Chancellor Robert Jones: Well, and that makes all the sense in the world! I mean, my last question. You know, when you hear about the programs you have created, it's really incredible. It's actually the most impressive testing and contact tracing I've heard of—not just at a university, but anywhere I've heard of in this country.

It sounds comparable to what's been going on in places like Taiwan, which is really best in class in the world. Have other people been contacting y'all? I mean, not just universities; it seems, you know—not just K-12, cities, states, the federal government—to say, "Can we scale this?"

Chancellor Robert Jones: Absolutely! Because there's—some people have put it—this is a game changer, not only for the University of Illinois at Urbana-Champaign; it's a game changer for our other two institutions that we immediately made this testing capability available for—University of Illinois Chicago and our campus in Springfield.

Then, the next iteration of this, working with Tim Killeen, who's the system president and his staff, we are working on two paths. One is how do we expand this to the rest of public higher education across the state? Illinois has 12 or 13 public higher education systems.
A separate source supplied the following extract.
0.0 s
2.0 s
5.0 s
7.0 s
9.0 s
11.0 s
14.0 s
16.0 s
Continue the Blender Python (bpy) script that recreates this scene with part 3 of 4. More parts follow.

We've been working to make this available very quickly, particularly in time for the next semester for the campuses in Bloomington and other public freestanding systems across the state. That was our second priority, as well as setting this up for cities and for other private and public entities, like nursing homes, K-12 education, city governments.
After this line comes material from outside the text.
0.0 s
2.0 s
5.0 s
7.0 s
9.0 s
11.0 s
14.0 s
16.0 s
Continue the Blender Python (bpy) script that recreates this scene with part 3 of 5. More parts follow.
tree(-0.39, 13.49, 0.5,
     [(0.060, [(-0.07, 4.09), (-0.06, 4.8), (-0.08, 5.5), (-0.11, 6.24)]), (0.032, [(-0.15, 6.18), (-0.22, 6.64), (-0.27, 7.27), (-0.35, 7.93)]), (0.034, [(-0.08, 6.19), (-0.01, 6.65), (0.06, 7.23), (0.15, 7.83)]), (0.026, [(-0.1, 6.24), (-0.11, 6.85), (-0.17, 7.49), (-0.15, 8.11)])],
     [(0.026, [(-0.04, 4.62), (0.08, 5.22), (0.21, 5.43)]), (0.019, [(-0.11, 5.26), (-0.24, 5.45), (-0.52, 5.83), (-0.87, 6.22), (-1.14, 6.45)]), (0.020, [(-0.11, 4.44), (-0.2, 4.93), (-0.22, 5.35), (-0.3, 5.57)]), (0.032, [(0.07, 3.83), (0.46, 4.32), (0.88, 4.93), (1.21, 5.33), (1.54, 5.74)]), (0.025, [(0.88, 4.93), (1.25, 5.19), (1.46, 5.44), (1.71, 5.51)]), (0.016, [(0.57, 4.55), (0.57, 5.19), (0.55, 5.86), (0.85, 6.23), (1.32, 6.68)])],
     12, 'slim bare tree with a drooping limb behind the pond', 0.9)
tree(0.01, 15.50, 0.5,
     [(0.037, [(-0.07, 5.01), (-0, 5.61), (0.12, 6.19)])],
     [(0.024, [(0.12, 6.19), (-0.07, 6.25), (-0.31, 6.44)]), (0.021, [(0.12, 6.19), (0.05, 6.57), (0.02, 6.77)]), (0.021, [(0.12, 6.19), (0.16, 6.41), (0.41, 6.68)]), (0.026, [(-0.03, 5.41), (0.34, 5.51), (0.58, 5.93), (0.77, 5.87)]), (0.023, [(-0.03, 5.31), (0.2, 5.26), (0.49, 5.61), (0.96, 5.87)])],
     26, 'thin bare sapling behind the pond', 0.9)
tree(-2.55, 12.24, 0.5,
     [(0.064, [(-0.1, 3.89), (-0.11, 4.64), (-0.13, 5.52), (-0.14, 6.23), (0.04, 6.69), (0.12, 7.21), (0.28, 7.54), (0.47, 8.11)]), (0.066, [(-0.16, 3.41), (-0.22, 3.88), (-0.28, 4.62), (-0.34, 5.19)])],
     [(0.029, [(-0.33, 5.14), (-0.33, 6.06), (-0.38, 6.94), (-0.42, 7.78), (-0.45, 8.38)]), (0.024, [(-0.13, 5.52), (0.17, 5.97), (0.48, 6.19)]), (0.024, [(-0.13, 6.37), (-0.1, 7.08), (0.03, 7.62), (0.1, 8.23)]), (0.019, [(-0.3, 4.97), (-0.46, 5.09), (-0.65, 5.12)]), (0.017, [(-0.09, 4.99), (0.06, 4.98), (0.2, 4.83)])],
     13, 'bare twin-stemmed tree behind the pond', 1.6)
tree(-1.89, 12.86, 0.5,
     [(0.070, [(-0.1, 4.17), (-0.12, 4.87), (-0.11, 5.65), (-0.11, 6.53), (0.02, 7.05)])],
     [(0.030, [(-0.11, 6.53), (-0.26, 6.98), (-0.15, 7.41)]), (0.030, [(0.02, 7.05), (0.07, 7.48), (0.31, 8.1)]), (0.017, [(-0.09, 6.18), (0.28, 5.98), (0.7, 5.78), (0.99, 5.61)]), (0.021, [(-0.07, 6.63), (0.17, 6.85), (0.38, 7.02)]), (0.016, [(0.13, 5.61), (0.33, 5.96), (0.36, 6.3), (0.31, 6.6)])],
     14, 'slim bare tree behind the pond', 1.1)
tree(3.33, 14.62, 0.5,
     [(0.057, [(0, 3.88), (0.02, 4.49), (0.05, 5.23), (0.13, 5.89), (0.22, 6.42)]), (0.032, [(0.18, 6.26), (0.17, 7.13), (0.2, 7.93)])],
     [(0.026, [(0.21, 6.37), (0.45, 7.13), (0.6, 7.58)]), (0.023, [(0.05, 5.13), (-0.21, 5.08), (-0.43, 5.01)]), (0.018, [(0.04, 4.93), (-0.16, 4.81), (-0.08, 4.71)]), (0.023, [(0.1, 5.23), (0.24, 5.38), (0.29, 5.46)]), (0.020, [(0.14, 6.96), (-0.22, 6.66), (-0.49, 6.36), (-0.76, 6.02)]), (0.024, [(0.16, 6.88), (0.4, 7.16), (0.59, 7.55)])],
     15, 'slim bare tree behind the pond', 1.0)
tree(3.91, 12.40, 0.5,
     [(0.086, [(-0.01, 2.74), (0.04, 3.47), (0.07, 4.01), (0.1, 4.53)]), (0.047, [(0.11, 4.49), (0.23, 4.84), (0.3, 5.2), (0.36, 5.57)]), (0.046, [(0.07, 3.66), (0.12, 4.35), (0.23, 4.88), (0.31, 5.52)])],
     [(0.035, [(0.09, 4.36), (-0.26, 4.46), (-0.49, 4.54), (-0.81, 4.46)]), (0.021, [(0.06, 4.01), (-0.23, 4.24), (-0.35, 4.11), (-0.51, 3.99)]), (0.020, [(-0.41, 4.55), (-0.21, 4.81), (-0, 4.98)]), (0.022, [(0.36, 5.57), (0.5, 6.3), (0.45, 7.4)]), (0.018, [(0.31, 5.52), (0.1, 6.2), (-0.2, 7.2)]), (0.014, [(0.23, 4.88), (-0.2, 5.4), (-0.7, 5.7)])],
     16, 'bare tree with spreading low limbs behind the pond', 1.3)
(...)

We're in conversation with the city of Chicago about standing something up there to particularly serve the underserved Latino, Latinx, and African American populations—populations that we know have a much higher rate of mortality related to COVID-19. So, we're trying to do the public good as well because we are the University of Illinois-Champaign at its core, and at its founding, it's a public land-grant university. I have an obligation to do the public good.

In addition to trying to stand it up across the state with other universities, we have another strategy where I'm trying to create this alliance of universities, leveraging my relationship and the fact I'm chairman of the board of the Association of Public and Land-grant Universities—242 of the finest public institutions across the country.
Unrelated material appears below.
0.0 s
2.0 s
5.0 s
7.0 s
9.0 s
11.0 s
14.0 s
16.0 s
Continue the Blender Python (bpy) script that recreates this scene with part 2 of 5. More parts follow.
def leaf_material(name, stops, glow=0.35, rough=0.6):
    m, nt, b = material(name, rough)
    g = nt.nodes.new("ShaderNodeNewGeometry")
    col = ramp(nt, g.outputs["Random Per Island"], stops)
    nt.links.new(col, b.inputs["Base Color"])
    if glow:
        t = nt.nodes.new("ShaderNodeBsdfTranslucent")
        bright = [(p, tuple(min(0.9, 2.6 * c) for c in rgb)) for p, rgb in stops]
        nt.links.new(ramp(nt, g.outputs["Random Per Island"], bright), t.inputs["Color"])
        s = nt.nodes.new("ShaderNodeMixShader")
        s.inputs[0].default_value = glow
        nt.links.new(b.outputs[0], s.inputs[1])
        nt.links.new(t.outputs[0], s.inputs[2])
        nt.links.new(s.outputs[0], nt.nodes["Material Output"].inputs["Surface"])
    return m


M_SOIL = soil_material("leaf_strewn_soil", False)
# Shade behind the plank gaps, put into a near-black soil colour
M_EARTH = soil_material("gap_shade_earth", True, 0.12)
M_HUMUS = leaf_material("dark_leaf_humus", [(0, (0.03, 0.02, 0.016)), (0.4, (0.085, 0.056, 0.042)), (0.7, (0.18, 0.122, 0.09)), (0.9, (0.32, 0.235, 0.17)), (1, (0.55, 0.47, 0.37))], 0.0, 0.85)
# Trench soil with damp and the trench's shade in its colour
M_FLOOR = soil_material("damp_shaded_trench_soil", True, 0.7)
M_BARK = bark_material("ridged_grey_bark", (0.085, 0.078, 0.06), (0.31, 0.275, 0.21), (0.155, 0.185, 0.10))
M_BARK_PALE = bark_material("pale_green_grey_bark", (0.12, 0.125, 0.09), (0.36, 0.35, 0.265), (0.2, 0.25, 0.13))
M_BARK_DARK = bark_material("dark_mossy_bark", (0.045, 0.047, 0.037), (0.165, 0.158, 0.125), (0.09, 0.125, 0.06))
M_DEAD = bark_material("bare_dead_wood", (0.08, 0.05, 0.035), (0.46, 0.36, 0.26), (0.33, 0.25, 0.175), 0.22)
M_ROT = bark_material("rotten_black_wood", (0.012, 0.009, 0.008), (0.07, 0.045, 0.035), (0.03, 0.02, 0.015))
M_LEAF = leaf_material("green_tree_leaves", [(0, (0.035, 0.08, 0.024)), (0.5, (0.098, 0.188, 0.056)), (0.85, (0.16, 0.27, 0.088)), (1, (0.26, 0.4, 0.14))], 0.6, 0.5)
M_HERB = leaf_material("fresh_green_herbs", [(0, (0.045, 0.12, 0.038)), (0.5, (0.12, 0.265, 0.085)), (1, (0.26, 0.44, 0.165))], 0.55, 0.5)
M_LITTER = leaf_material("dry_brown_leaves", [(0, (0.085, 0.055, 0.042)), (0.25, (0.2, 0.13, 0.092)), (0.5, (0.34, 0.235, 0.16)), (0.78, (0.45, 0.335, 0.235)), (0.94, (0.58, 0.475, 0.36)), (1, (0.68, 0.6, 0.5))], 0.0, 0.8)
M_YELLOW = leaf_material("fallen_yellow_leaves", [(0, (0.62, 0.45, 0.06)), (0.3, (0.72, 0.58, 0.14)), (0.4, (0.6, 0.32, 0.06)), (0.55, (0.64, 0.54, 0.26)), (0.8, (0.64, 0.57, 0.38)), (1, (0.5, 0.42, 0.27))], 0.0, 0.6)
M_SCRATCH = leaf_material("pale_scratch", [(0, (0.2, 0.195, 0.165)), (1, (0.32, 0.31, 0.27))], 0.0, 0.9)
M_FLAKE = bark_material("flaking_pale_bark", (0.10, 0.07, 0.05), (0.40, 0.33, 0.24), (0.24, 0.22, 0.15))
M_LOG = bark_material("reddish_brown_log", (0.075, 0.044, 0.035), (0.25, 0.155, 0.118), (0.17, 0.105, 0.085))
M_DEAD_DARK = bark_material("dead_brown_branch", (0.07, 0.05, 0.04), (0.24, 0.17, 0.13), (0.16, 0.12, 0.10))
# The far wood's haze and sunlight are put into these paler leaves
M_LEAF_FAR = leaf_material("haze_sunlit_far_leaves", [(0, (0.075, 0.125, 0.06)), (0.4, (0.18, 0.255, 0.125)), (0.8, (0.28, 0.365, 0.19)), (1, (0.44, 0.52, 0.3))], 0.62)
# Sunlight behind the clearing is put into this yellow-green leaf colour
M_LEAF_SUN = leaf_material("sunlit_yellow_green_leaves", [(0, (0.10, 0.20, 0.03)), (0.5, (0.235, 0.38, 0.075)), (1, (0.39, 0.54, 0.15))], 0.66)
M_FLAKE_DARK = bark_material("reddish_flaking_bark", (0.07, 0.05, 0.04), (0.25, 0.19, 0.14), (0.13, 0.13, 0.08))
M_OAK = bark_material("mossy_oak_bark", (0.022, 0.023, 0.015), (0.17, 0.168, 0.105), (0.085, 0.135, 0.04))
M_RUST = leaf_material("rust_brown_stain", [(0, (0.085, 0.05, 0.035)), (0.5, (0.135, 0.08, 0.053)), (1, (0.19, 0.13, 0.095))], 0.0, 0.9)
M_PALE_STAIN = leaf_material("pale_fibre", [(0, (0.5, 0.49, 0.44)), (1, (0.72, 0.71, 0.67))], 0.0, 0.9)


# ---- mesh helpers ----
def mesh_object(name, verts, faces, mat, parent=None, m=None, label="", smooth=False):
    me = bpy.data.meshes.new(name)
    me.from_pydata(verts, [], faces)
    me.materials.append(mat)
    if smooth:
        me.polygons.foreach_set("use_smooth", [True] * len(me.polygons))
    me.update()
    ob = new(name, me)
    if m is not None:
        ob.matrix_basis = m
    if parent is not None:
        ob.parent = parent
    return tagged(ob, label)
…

My colleagues in the AAU—the 64 world-class research universities, mainly across North America but two institutions in Canada—so you might not be surprised to know that the list of institutions outside of establishing the alliance, we've already gotten calls from almost every major university you can think of—from my colleague over at Indiana to Michigan, to Michigan State, Wisconsin, places in New York, across the globe.

So, this is a strategy that we’re working on to serve the public good. But then there is another piece of it: we start up as a formal university-related organization, who is vetting this for use with government agencies, other states, federal government agencies, as well as corporate entities. You can imagine large companies that have a large workforce—whether they are working remotely or not; it's kind of hard to do all of your manufacturing completely remotely.

They're interested in getting it into their management, their office headquarters, facilities, but as well as manufacturing as well. So, across the board, I can't name a sector that has not indicated interest in this in the last 12 to 45 days. Particularly, the interest really peaked once we got our emergency use authorization approved.

And let me just add one other thing to this that I failed to mention: another innovation that we're working on—because we can't serve all of these clients; some of them have different sets of uses. Some of them have the ability to set up their own CLIA-approved laboratories (many of our institutions do). But to serve an underserved community, for example, or to serve a small university, to serve K-12 education that won't have a CLIA-approved lab, we are in the process of a prototype that should be done in the next week or so of a mobile COVID-19 laboratory.

We envision at least a half dozen to a dozen to maybe two dozen of these being deployed.